TASK TO CARRY OUT
Pictures must not be retyped. Return exactly the lines from the one with "Recreate this scene" through the one with "import bmesh", both included, and no others.

**** AVAILABLE RECORDS ****

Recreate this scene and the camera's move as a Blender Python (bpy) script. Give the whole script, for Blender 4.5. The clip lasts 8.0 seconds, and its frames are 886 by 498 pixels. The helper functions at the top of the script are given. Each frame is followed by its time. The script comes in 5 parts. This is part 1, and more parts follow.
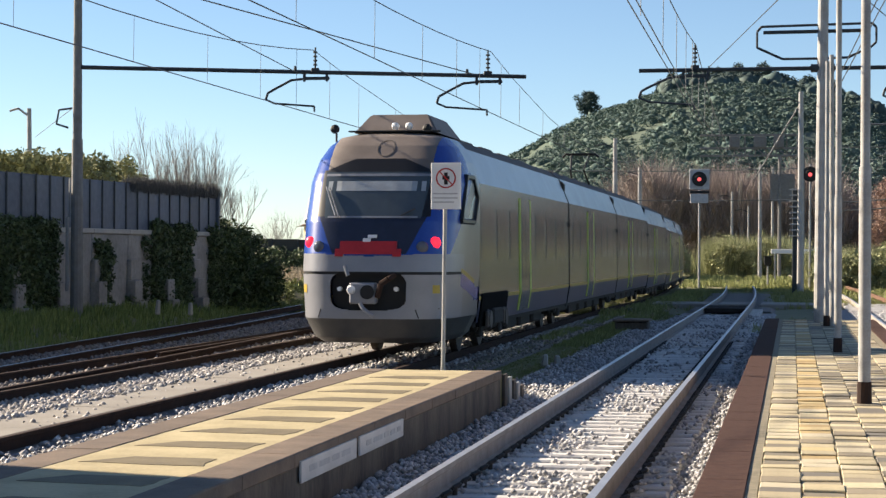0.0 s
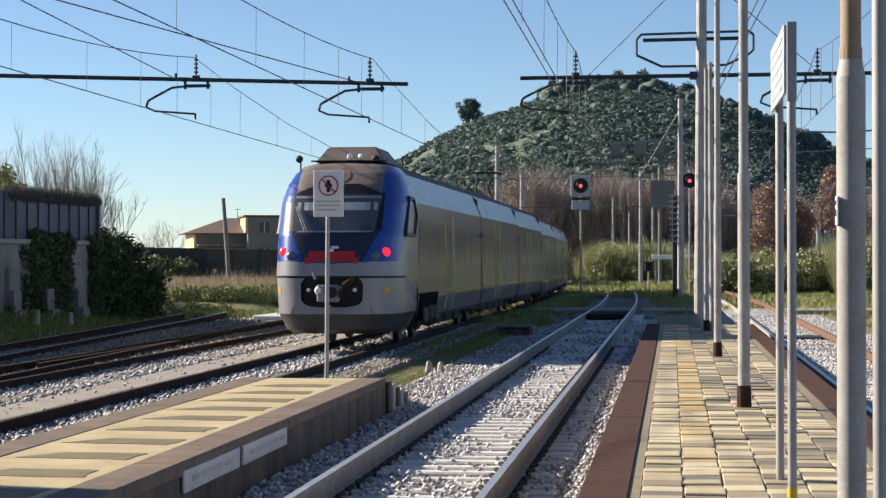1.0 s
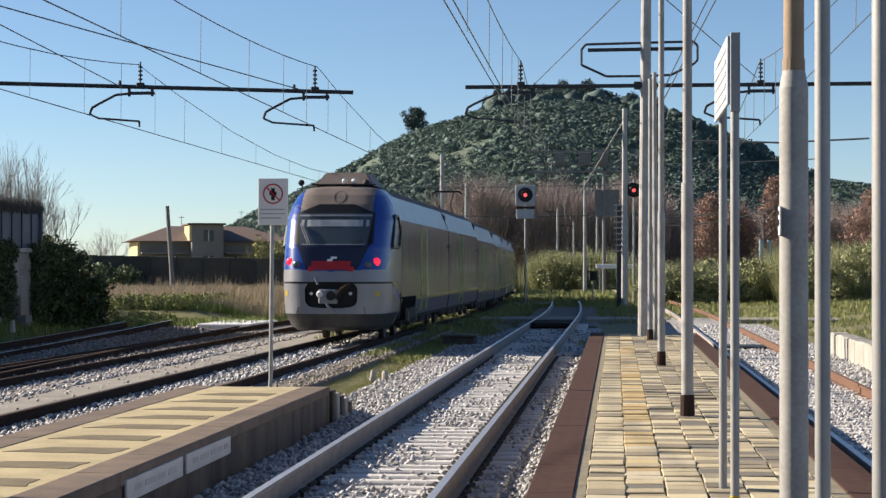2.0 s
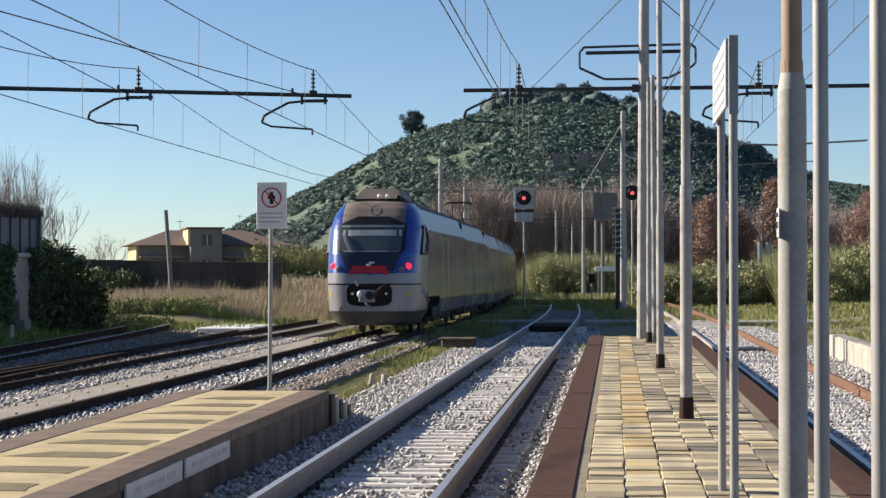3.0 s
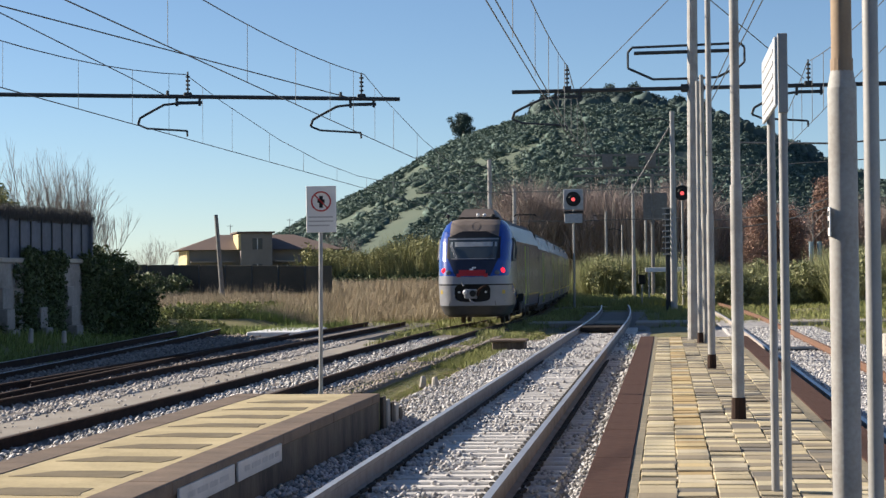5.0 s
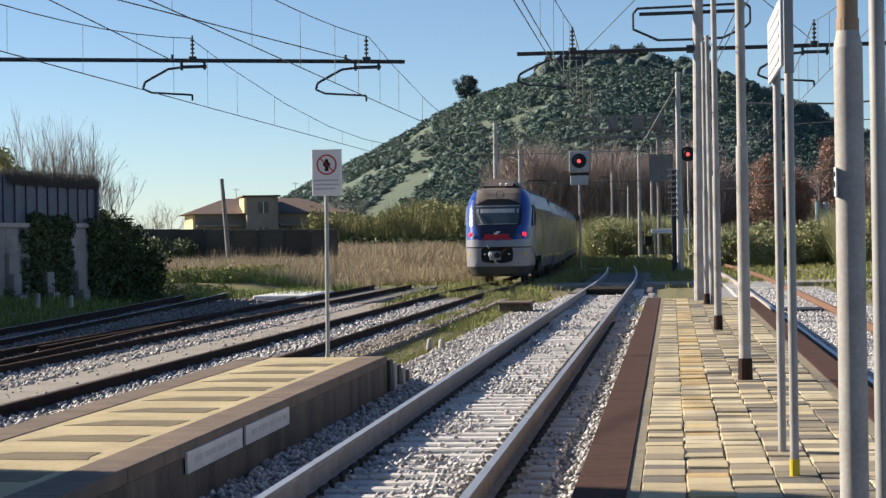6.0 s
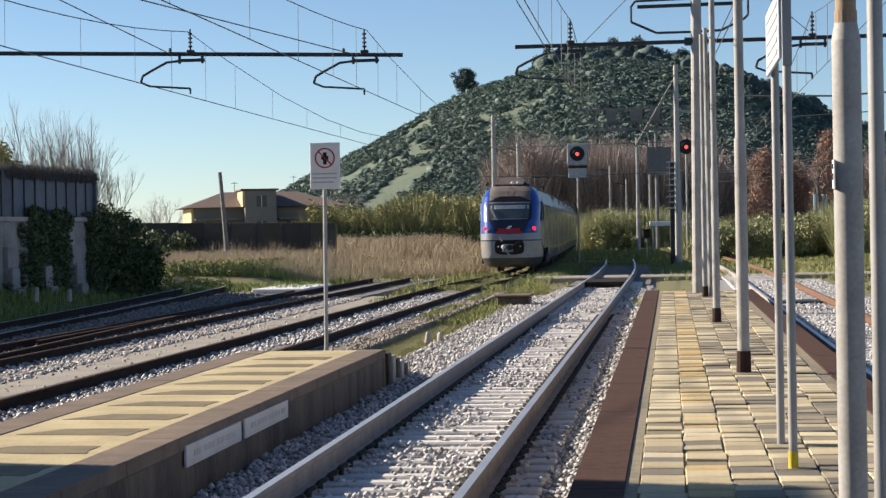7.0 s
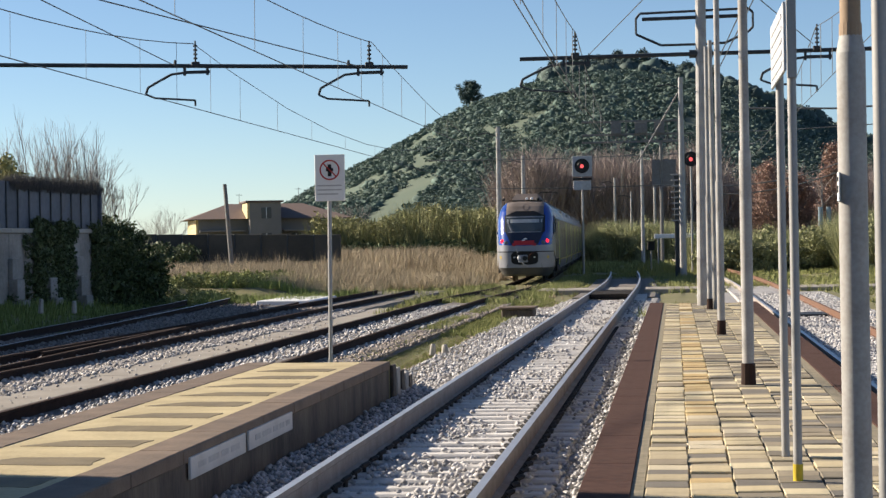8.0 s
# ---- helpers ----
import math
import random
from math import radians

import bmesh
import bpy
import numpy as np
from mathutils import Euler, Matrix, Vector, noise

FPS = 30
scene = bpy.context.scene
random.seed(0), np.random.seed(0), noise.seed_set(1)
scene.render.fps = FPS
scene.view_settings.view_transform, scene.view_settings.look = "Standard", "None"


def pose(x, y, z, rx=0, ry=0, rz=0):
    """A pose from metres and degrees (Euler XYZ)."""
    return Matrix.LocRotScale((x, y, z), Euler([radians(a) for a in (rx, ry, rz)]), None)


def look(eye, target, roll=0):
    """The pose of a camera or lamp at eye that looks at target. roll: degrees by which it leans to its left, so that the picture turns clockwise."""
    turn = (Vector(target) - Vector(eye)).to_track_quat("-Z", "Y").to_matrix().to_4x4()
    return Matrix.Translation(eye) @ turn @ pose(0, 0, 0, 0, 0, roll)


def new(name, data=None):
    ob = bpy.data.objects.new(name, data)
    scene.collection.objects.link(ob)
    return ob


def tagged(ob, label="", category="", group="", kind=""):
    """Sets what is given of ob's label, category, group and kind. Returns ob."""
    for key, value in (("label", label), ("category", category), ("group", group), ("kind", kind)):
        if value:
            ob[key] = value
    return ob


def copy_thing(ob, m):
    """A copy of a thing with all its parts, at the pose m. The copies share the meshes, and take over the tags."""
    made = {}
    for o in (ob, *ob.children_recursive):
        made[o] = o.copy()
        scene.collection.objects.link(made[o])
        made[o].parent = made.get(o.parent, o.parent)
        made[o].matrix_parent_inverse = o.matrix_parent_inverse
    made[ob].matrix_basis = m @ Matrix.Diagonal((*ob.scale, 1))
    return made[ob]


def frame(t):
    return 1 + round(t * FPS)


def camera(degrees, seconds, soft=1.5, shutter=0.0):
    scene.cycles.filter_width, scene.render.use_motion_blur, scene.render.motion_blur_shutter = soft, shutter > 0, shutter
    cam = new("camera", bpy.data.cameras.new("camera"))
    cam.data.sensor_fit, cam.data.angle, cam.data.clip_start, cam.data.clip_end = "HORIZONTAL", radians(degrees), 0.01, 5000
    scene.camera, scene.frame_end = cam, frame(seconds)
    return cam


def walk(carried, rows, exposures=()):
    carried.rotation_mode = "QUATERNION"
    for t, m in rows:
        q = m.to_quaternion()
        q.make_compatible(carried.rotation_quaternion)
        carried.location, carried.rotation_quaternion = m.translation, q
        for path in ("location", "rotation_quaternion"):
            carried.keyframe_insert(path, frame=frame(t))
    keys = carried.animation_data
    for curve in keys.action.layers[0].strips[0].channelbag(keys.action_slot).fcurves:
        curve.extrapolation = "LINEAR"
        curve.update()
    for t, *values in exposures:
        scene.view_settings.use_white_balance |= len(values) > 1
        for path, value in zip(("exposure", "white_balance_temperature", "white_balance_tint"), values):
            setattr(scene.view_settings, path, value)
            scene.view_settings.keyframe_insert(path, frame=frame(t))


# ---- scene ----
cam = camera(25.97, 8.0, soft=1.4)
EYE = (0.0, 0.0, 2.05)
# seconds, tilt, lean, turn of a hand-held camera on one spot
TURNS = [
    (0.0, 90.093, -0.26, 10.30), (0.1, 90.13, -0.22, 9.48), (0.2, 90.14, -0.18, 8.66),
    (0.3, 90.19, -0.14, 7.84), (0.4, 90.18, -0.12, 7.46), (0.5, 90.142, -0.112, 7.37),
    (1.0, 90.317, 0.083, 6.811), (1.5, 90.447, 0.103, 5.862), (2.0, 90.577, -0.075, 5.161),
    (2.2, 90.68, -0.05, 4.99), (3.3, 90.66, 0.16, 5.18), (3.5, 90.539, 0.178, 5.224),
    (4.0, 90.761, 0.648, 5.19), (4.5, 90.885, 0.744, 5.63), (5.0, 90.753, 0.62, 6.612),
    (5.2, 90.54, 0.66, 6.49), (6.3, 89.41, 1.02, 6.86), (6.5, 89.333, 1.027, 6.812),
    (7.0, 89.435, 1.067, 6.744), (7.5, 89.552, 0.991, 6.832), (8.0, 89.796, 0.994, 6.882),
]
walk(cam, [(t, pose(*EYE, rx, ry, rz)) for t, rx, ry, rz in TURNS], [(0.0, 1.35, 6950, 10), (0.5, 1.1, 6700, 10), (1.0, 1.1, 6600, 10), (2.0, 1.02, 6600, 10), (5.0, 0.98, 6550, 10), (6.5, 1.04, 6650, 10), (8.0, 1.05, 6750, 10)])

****
**** AVAILABLE RECORDS ****

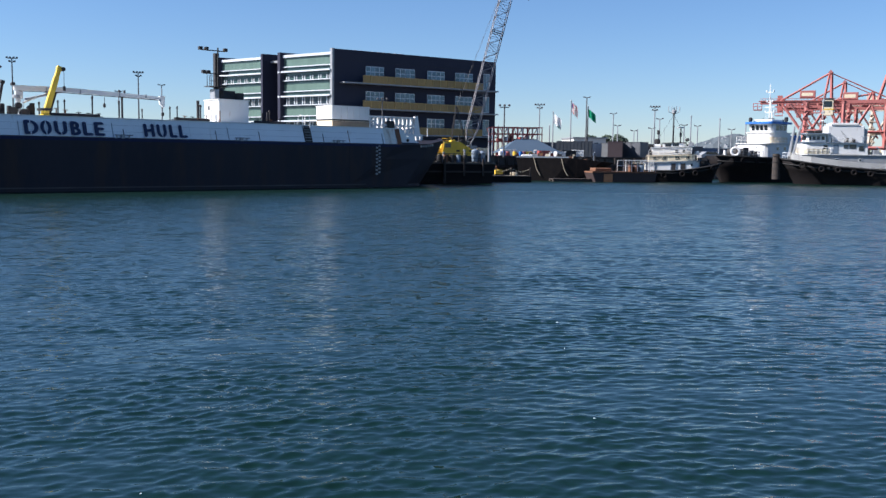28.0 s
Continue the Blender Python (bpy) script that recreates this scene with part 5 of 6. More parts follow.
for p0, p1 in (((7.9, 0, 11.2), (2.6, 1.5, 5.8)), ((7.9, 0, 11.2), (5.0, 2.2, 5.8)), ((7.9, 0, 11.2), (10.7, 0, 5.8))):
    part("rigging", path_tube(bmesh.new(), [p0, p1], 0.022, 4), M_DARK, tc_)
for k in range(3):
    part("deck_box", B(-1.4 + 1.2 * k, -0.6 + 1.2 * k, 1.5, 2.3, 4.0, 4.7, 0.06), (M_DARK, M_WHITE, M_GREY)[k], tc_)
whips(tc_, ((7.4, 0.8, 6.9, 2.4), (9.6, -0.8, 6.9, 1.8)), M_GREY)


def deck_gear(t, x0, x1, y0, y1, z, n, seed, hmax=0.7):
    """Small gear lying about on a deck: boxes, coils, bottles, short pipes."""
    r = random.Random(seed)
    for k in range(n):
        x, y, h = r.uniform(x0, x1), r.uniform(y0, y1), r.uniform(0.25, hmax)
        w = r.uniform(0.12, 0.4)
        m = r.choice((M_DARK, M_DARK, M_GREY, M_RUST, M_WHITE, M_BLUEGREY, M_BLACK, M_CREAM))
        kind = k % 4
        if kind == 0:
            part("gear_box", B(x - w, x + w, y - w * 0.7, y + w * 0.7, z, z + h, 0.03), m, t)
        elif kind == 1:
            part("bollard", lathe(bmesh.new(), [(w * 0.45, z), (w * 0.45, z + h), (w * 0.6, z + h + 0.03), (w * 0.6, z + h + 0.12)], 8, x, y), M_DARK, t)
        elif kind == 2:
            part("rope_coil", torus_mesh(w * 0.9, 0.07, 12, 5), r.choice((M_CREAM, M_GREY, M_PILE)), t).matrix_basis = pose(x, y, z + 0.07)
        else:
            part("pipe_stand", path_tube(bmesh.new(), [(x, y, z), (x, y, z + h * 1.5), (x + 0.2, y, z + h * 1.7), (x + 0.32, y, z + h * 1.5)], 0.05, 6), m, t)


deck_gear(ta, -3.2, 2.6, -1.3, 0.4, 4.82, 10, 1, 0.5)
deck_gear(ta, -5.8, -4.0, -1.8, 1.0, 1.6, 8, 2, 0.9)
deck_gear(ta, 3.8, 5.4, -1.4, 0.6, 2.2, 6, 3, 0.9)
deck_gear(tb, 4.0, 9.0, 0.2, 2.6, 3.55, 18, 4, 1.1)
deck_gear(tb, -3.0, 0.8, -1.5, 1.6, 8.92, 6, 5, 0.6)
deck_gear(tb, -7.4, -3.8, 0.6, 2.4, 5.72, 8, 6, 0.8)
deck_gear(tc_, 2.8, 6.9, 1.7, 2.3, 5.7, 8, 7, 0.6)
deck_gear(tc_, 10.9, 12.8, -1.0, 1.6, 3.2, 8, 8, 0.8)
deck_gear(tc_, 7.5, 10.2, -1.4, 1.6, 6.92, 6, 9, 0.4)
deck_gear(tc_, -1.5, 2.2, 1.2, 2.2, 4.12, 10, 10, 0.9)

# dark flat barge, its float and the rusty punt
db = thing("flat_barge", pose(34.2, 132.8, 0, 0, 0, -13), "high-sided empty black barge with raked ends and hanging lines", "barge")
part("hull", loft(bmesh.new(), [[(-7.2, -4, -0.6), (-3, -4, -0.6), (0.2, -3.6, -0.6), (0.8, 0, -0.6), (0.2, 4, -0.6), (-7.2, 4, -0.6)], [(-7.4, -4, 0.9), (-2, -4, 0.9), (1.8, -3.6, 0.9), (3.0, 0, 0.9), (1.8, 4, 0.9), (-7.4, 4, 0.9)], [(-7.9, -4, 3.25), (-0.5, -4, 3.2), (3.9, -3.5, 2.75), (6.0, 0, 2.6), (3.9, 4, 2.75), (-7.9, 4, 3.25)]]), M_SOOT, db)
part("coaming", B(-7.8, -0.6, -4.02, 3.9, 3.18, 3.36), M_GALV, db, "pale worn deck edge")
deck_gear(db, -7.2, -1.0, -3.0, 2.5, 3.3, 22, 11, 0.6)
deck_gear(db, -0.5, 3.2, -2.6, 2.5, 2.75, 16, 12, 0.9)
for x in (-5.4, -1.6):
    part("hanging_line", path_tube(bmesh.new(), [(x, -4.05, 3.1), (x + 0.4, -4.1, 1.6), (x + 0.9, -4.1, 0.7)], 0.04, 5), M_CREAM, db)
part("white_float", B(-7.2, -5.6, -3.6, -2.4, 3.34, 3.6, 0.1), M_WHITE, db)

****

TASK RESPONSE
Recreate this scene and the camera's move as a Blender Python (bpy) script. Give the whole script, for Blender 4.5. The clip lasts 8.0 seconds, and its frames are 886 by 498 pixels. The helper functions at the top of the script are given. Each frame is followed by its time. The script comes in 5 parts. This is part 1, and more parts follow.
0.0 s
1.0 s
2.0 s
3.0 s
5.0 s
6.0 s
7.0 s
8.0 s
# ---- helpers ----
import math
import random
from math import radians

import bmesh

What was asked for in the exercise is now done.